Your objective:
Retype each line exactly. Skip images.

╭─ Dataset records

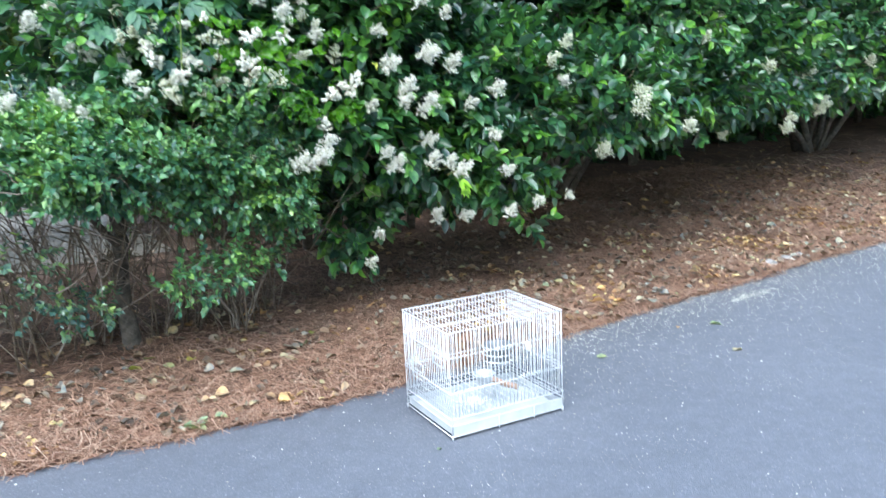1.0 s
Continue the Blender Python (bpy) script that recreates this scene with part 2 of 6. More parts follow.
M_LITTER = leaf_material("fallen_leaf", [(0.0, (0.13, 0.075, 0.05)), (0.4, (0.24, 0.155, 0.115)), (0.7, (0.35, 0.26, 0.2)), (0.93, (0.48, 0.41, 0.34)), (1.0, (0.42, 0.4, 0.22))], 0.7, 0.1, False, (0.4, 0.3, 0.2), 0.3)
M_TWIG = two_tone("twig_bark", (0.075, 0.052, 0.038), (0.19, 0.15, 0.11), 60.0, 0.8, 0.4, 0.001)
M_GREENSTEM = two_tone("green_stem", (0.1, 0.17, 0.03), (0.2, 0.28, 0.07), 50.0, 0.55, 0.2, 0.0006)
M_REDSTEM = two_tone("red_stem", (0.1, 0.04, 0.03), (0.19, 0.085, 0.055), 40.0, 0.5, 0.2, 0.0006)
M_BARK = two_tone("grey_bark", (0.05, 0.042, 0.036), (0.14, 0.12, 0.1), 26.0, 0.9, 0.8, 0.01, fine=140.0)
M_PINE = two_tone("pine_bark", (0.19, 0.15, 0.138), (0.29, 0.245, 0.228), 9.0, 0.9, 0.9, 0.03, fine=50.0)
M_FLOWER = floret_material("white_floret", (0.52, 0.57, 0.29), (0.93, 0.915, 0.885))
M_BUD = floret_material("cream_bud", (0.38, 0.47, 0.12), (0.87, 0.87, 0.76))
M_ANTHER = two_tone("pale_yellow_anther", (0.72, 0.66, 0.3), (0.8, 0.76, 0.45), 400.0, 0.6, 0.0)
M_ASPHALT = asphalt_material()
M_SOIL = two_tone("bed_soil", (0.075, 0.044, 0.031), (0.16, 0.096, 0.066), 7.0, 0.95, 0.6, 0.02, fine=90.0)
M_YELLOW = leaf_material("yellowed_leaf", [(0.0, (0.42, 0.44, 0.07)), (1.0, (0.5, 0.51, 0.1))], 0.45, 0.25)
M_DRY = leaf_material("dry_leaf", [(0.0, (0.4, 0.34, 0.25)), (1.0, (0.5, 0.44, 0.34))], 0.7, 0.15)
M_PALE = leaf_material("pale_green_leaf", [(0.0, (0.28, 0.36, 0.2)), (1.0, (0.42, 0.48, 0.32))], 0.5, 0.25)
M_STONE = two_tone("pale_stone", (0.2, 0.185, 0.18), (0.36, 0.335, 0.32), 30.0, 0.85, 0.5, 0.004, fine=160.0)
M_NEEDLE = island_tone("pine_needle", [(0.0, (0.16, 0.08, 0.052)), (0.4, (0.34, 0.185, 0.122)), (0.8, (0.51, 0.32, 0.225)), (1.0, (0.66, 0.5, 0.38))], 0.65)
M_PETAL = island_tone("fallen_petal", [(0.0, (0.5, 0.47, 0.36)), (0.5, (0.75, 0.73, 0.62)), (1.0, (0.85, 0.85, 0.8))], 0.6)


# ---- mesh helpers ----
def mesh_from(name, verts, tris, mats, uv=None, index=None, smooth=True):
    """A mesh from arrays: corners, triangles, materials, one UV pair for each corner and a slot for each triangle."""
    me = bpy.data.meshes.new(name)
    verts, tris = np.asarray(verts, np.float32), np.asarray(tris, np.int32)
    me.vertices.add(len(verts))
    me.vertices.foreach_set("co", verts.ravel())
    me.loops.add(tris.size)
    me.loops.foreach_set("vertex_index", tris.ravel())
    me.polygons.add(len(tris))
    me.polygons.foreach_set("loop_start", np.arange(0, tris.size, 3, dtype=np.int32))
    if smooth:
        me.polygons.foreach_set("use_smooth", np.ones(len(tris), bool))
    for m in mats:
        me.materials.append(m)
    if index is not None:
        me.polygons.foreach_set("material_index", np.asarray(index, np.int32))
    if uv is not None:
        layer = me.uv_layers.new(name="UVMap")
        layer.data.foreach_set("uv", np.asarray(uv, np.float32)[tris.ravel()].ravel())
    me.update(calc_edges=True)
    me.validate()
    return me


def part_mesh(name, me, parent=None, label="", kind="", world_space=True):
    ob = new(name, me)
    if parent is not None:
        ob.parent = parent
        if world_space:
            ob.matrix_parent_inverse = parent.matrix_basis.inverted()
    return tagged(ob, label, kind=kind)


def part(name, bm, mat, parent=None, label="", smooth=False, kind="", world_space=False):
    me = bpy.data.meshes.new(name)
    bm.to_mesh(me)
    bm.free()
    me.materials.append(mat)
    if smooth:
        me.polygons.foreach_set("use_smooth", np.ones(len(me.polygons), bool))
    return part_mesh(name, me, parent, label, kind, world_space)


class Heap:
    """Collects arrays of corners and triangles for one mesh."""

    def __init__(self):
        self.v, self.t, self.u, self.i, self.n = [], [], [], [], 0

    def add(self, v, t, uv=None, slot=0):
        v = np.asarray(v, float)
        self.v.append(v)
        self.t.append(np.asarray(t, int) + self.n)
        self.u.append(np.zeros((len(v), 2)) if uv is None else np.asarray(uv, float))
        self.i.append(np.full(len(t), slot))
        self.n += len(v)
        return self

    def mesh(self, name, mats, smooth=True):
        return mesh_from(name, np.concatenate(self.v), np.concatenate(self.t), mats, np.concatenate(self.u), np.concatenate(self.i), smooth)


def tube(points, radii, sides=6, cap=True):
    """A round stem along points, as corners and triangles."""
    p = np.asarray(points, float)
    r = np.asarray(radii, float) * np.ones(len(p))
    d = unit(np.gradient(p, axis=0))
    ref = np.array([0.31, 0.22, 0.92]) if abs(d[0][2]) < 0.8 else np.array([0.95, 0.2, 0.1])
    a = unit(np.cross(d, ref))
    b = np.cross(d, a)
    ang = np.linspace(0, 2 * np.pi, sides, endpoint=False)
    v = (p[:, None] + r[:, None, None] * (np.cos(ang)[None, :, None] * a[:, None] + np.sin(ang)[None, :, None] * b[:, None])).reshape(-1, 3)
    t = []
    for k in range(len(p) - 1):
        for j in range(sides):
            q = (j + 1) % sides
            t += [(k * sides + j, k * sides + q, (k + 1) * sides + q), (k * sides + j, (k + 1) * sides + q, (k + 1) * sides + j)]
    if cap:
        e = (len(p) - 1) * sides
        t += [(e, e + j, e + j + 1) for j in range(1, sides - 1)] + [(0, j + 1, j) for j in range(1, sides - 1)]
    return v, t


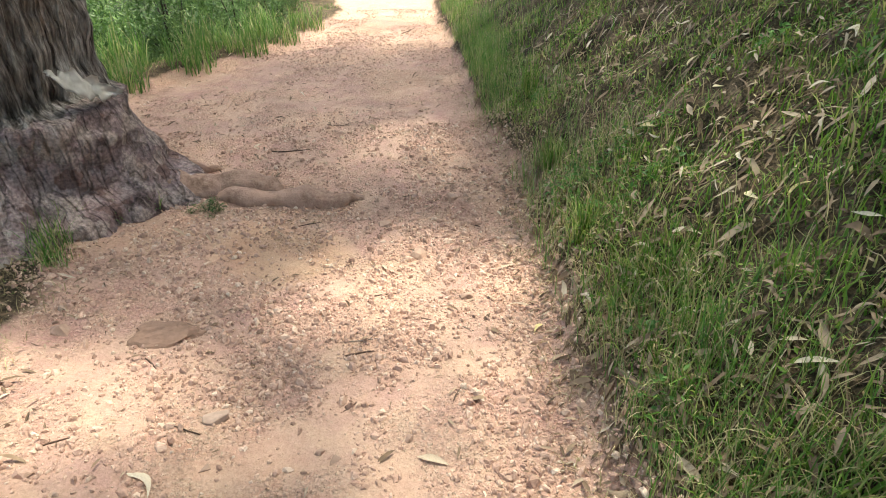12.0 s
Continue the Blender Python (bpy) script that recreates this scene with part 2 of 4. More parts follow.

╰─

Output for this exercise:
1.0 s
Continue the Blender Python (bpy) script that recreates this scene with part 2 of 6. More parts follow.
M_LITTER = leaf_material("fallen_leaf", [(0.0, (0.13, 0.075, 0.05)), (0.4, (0.24, 0.155, 0.115)), (0.7, (0.35, 0.26, 0.2)), (0.93, (0.48, 0.41, 0.34)), (1.0, (0.42, 0.4, 0.22))], 0.7, 0.1, False, (0.4, 0.3, 0.2), 0.3)
M_TWIG = two_tone("twig_bark", (0.075, 0.052, 0.038), (0.19, 0.15, 0.11), 60.0, 0.8, 0.4, 0.001)
M_GREENSTEM = two_tone("green_stem", (0.1, 0.17, 0.03), (0.2, 0.28, 0.07), 50.0, 0.55, 0.2, 0.0006)
M_REDSTEM = two_tone("red_stem", (0.1, 0.04, 0.03), (0.19, 0.085, 0.055), 40.0, 0.5, 0.2, 0.0006)
M_BARK = two_tone("grey_bark", (0.05, 0.042, 0.036), (0.14, 0.12, 0.1), 26.0, 0.9, 0.8, 0.01, fine=140.0)
M_PINE = two_tone("pine_bark", (0.19, 0.15, 0.138), (0.29, 0.245, 0.228), 9.0, 0.9, 0.9, 0.03, fine=50.0)
M_FLOWER = floret_material("white_floret", (0.52, 0.57, 0.29), (0.93, 0.915, 0.885))
M_BUD = floret_material("cream_bud", (0.38, 0.47, 0.12), (0.87, 0.87, 0.76))
M_ANTHER = two_tone("pale_yellow_anther", (0.72, 0.66, 0.3), (0.8, 0.76, 0.45), 400.0, 0.6, 0.0)
M_ASPHALT = asphalt_material()
M_SOIL = two_tone("bed_soil", (0.075, 0.044, 0.031), (0.16, 0.096, 0.066), 7.0, 0.95, 0.6, 0.02, fine=90.0)
M_YELLOW = leaf_material("yellowed_leaf", [(0.0, (0.42, 0.44, 0.07)), (1.0, (0.5, 0.51, 0.1))], 0.45, 0.25)
M_DRY = leaf_material("dry_leaf", [(0.0, (0.4, 0.34, 0.25)), (1.0, (0.5, 0.44, 0.34))], 0.7, 0.15)
M_PALE = leaf_material("pale_green_leaf", [(0.0, (0.28, 0.36, 0.2)), (1.0, (0.42, 0.48, 0.32))], 0.5, 0.25)
M_STONE = two_tone("pale_stone", (0.2, 0.185, 0.18), (0.36, 0.335, 0.32), 30.0, 0.85, 0.5, 0.004, fine=160.0)
M_NEEDLE = island_tone("pine_needle", [(0.0, (0.16, 0.08, 0.052)), (0.4, (0.34, 0.185, 0.122)), (0.8, (0.51, 0.32, 0.225)), (1.0, (0.66, 0.5, 0.38))], 0.65)
M_PETAL = island_tone("fallen_petal", [(0.0, (0.5, 0.47, 0.36)), (0.5, (0.75, 0.73, 0.62)), (1.0, (0.85, 0.85, 0.8))], 0.6)


# ---- mesh helpers ----
def mesh_from(name, verts, tris, mats, uv=None, index=None, smooth=True):
    """A mesh from arrays: corners, triangles, materials, one UV pair for each corner and a slot for each triangle."""
    me = bpy.data.meshes.new(name)
    verts, tris = np.asarray(verts, np.float32), np.asarray(tris, np.int32)
    me.vertices.add(len(verts))
    me.vertices.foreach_set("co", verts.ravel())
    me.loops.add(tris.size)
    me.loops.foreach_set("vertex_index", tris.ravel())
    me.polygons.add(len(tris))
    me.polygons.foreach_set("loop_start", np.arange(0, tris.size, 3, dtype=np.int32))
    if smooth:
        me.polygons.foreach_set("use_smooth", np.ones(len(tris), bool))
    for m in mats:
        me.materials.append(m)
    if index is not None:
        me.polygons.foreach_set("material_index", np.asarray(index, np.int32))
    if uv is not None:
        layer = me.uv_layers.new(name="UVMap")
        layer.data.foreach_set("uv", np.asarray(uv, np.float32)[tris.ravel()].ravel())
    me.update(calc_edges=True)
    me.validate()
    return me


def part_mesh(name, me, parent=None, label="", kind="", world_space=True):
    ob = new(name, me)
    if parent is not None:
        ob.parent = parent
        if world_space:
            ob.matrix_parent_inverse = parent.matrix_basis.inverted()
    return tagged(ob, label, kind=kind)


def part(name, bm, mat, parent=None, label="", smooth=False, kind="", world_space=False):
    me = bpy.data.meshes.new(name)
    bm.to_mesh(me)
    bm.free()
    me.materials.append(mat)
    if smooth:
        me.polygons.foreach_set("use_smooth", np.ones(len(me.polygons), bool))
    return part_mesh(name, me, parent, label, kind, world_space)


class Heap:
    """Collects arrays of corners and triangles for one mesh."""

    def __init__(self):
        self.v, self.t, self.u, self.i, self.n = [], [], [], [], 0

    def add(self, v, t, uv=None, slot=0):
        v = np.asarray(v, float)
        self.v.append(v)
        self.t.append(np.asarray(t, int) + self.n)
        self.u.append(np.zeros((len(v), 2)) if uv is None else np.asarray(uv, float))
        self.i.append(np.full(len(t), slot))
        self.n += len(v)
        return self

    def mesh(self, name, mats, smooth=True):
        return mesh_from(name, np.concatenate(self.v), np.concatenate(self.t), mats, np.concatenate(self.u), np.concatenate(self.i), smooth)


def tube(points, radii, sides=6, cap=True):
    """A round stem along points, as corners and triangles."""
    p = np.asarray(points, float)
    r = np.asarray(radii, float) * np.ones(len(p))
    d = unit(np.gradient(p, axis=0))
    ref = np.array([0.31, 0.22, 0.92]) if abs(d[0][2]) < 0.8 else np.array([0.95, 0.2, 0.1])
    a = unit(np.cross(d, ref))
    b = np.cross(d, a)
    ang = np.linspace(0, 2 * np.pi, sides, endpoint=False)
    v = (p[:, None] + r[:, None, None] * (np.cos(ang)[None, :, None] * a[:, None] + np.sin(ang)[None, :, None] * b[:, None])).reshape(-1, 3)
    t = []
    for k in range(len(p) - 1):
        for j in range(sides):
            q = (j + 1) % sides
            t += [(k * sides + j, k * sides + q, (k + 1) * sides + q), (k * sides + j, (k + 1) * sides + q, (k + 1) * sides + j)]
    if cap:
        e = (len(p) - 1) * sides
        t += [(e, e + j, e + j + 1) for j in range(1, sides - 1)] + [(0, j + 1, j) for j in range(1, sides - 1)]
    return v, t


12.0 s
Continue the Blender Python (bpy) script that recreates this scene with part 2 of 4. More parts follow.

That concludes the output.